▶ _What you have to do_: Output the material word for word. Leave each picture out.

▶ _Dataset content_:

· · ·

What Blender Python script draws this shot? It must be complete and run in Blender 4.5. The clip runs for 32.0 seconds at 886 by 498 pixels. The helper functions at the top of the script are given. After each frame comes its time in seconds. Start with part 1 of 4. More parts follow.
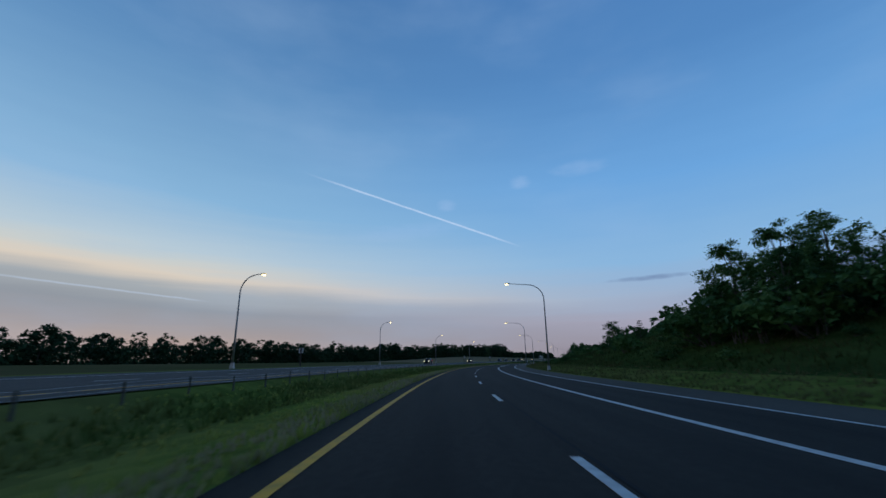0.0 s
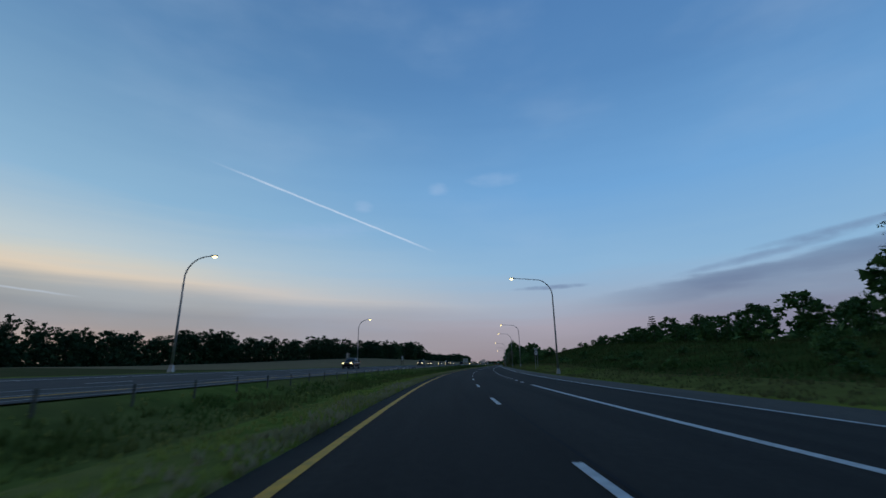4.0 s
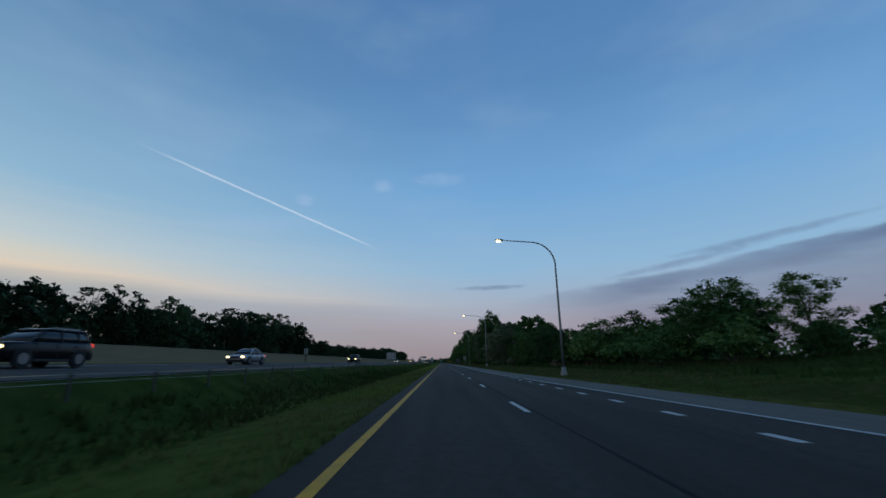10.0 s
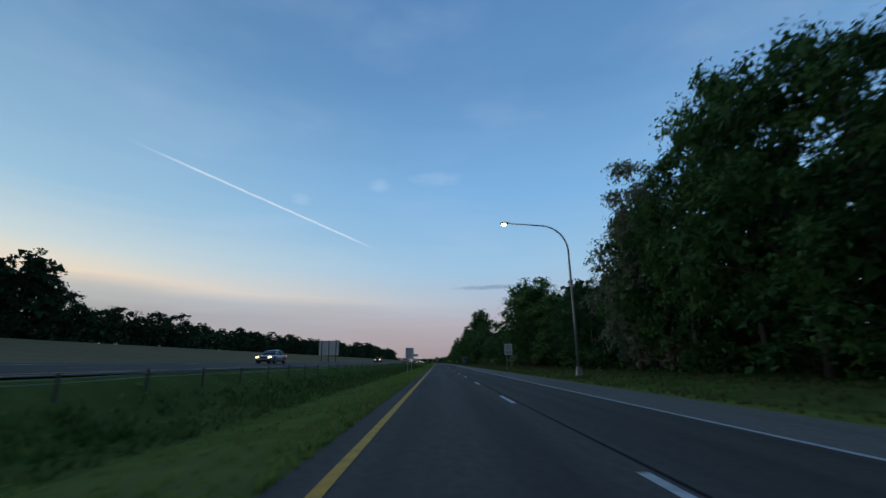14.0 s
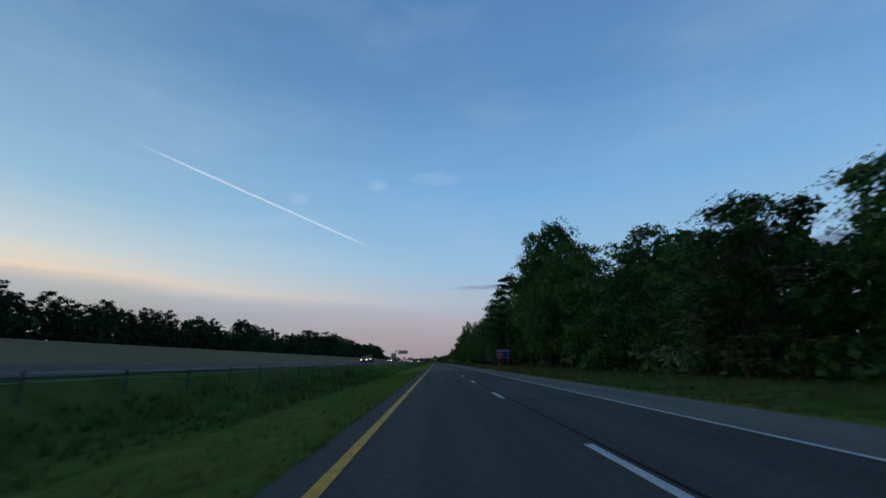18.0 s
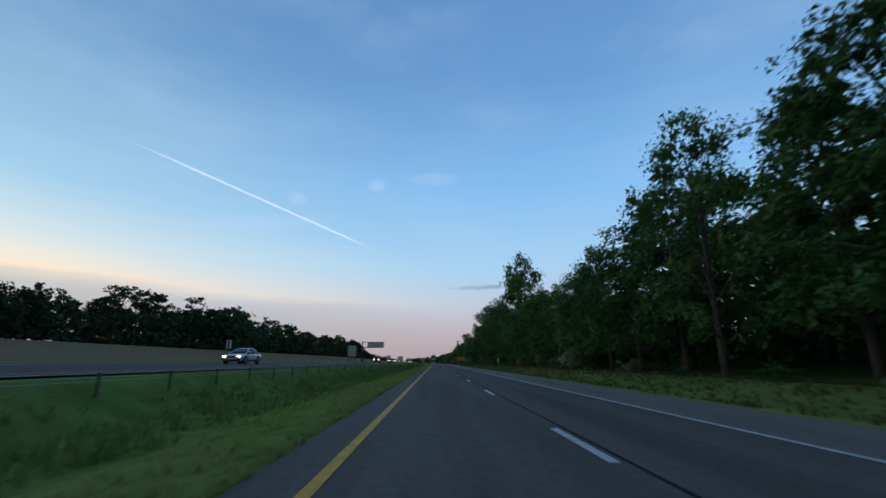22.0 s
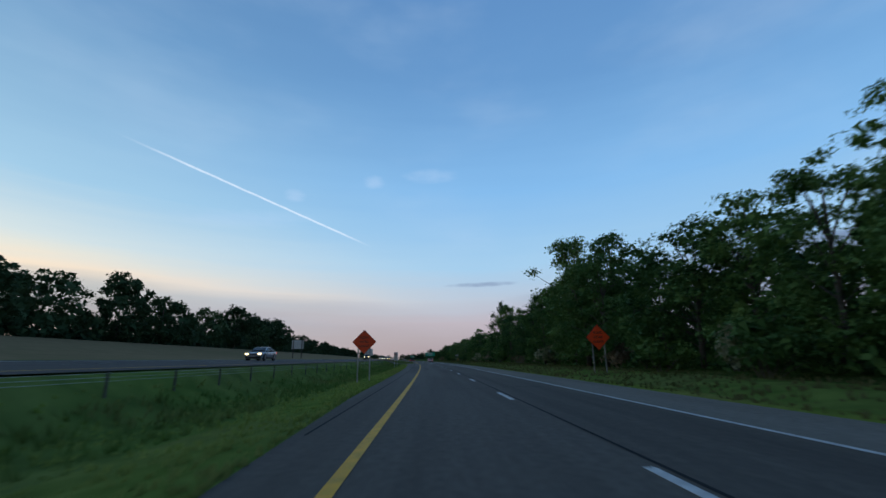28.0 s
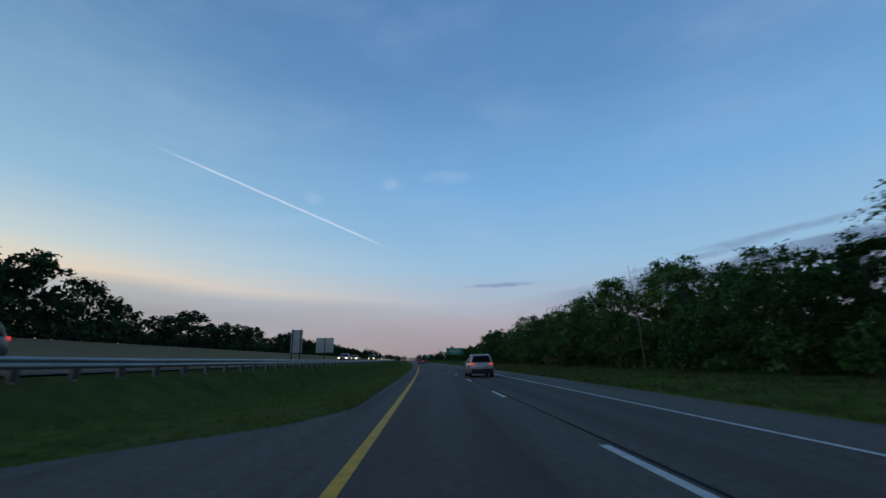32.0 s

· · ·

▶ _Result of this task_:
What Blender Python script draws this shot? It must be complete and run in Blender 4.5. The clip runs for 32.0 seconds at 886 by 498 pixels. The helper functions at the top of the script are given. After each frame comes its time in seconds. Start with part 1 of 4. More parts follow.
0.0 s
4.0 s
10.0 s
14.0 s
18.0 s
22.0 s
28.0 s
32.0 s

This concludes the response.